Let $X$ be a smooth projective variety over a field $k$ of characteristic zero equipped with a point $e\in X(k)$. There is Albanese morphism $a:X\to \mathrm{Alb}\,X$ which is initial among pointed maps to abelian varieties.
Question. Is there a purely algebraic proof of the fact that the induced map $$a^*:H^0(\mathrm{Alb}\, X,\Omega^1)\to H^0(X,\Omega^1)$$ is an isomorphism?
This map is always an injection (in arbitrary characteristic this is a theorem of Igusa, but in characteristic zero this can be proven easily by further restricting 1-forms to сurves in $X$ obtained as hyperplane sections).

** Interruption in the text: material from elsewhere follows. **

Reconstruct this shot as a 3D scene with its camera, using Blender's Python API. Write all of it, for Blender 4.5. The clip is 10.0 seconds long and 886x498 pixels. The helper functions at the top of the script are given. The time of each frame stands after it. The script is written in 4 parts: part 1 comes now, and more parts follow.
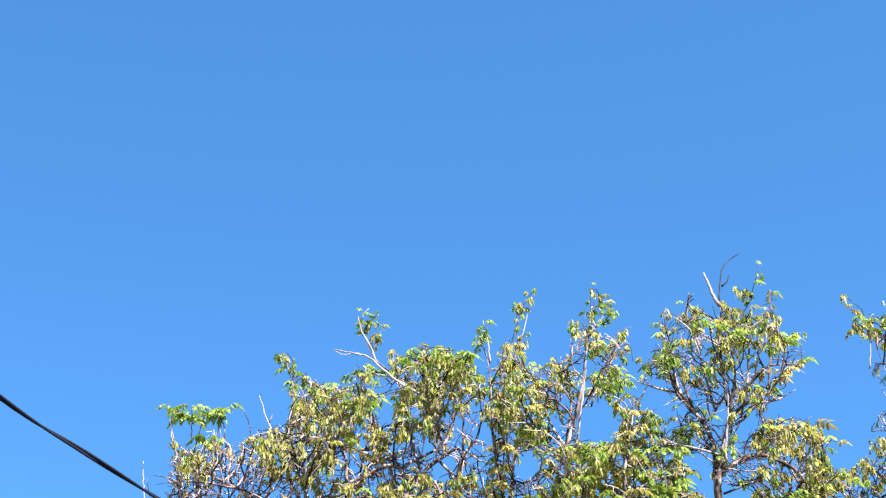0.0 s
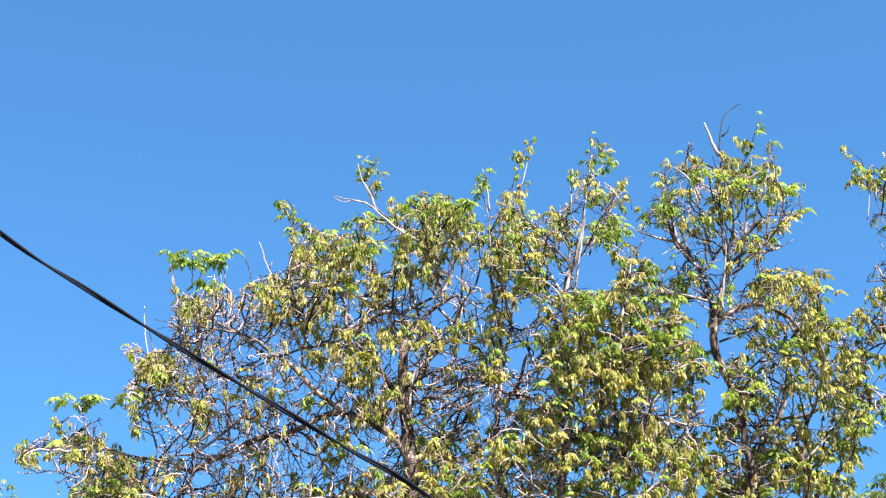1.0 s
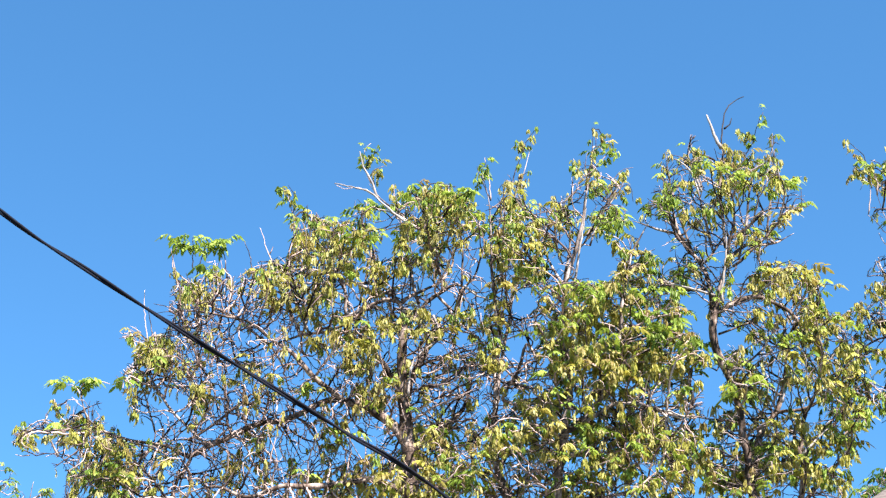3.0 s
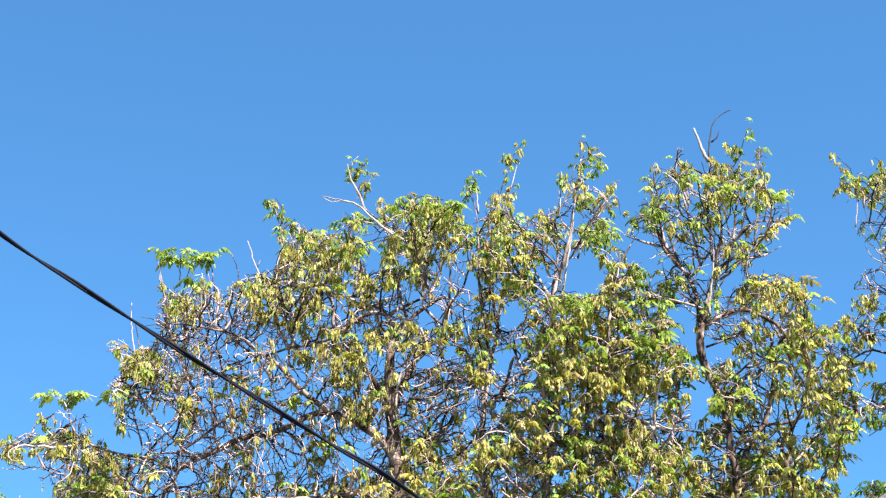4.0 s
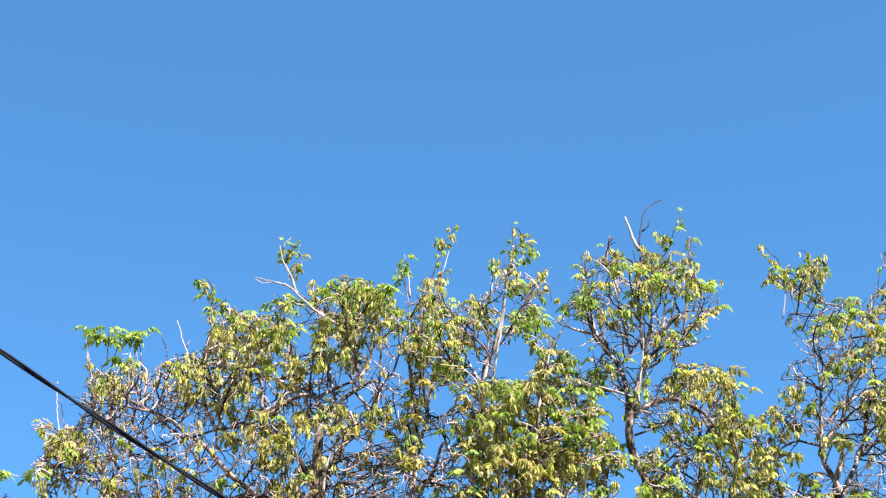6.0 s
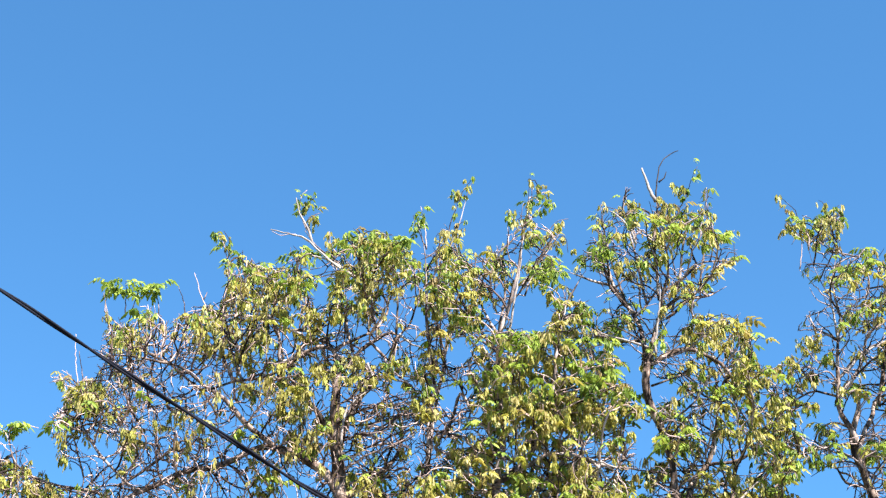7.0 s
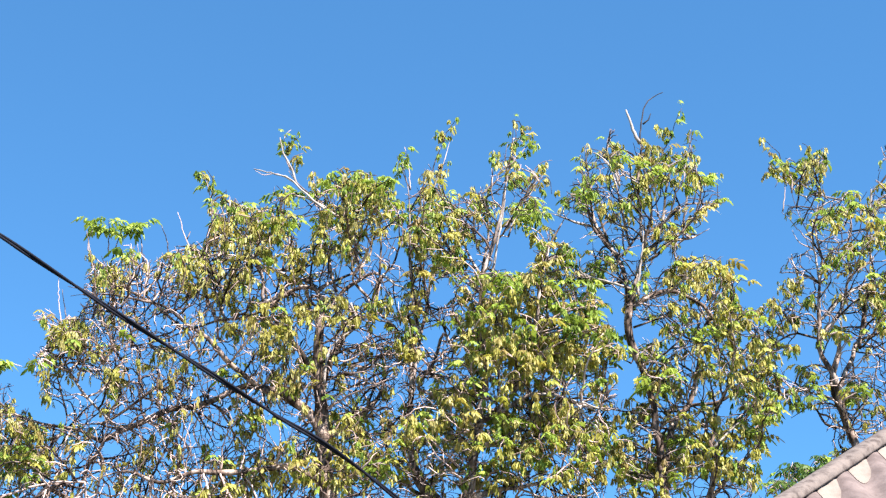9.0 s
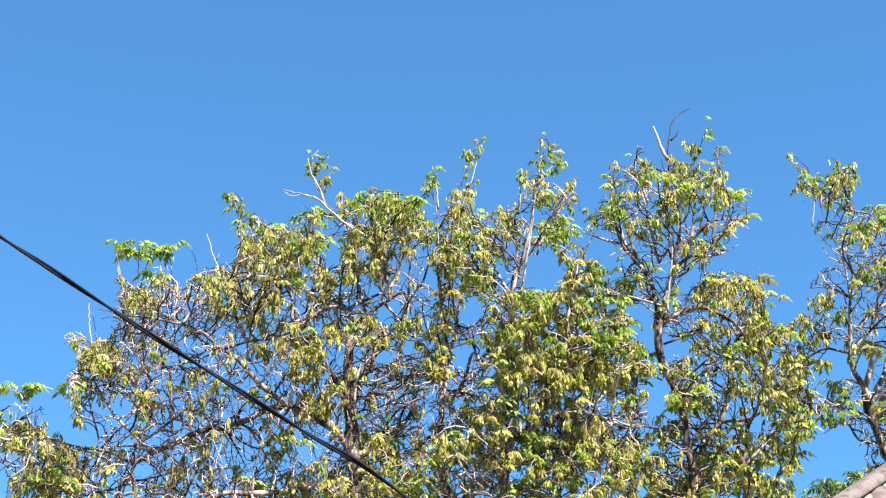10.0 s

The dimension of $H^0(\mathrm{Alb}\, X,\Omega^1)$ is equal to $\dim \mathrm{Alb}X$. Since $\mathrm{Alb}X$ is dual to the Picard variety, $\dim \mathrm{Alb}X=\dim \mathrm{Pic}^0 X=\dim_k H^1(X,\mathcal{O})$ where the last equality comes from the fact that $T_0\mathrm{Pic}^0X\simeq H^1(X,\mathcal{O})$ by deformation theory. Therefore, the Hodge symmetry $\dim_k H^0(X,\Omega^1)=\dim_k H^1(X,\mathcal{O})$ would imply that the map is an isomorphism by comparing dimensions. Technically, there is a "purely algebraic" proof of Hodge symmetry using $p$-adic Hodge theory, but I'm hoping that there is a simpler geometric argument that answers the original question.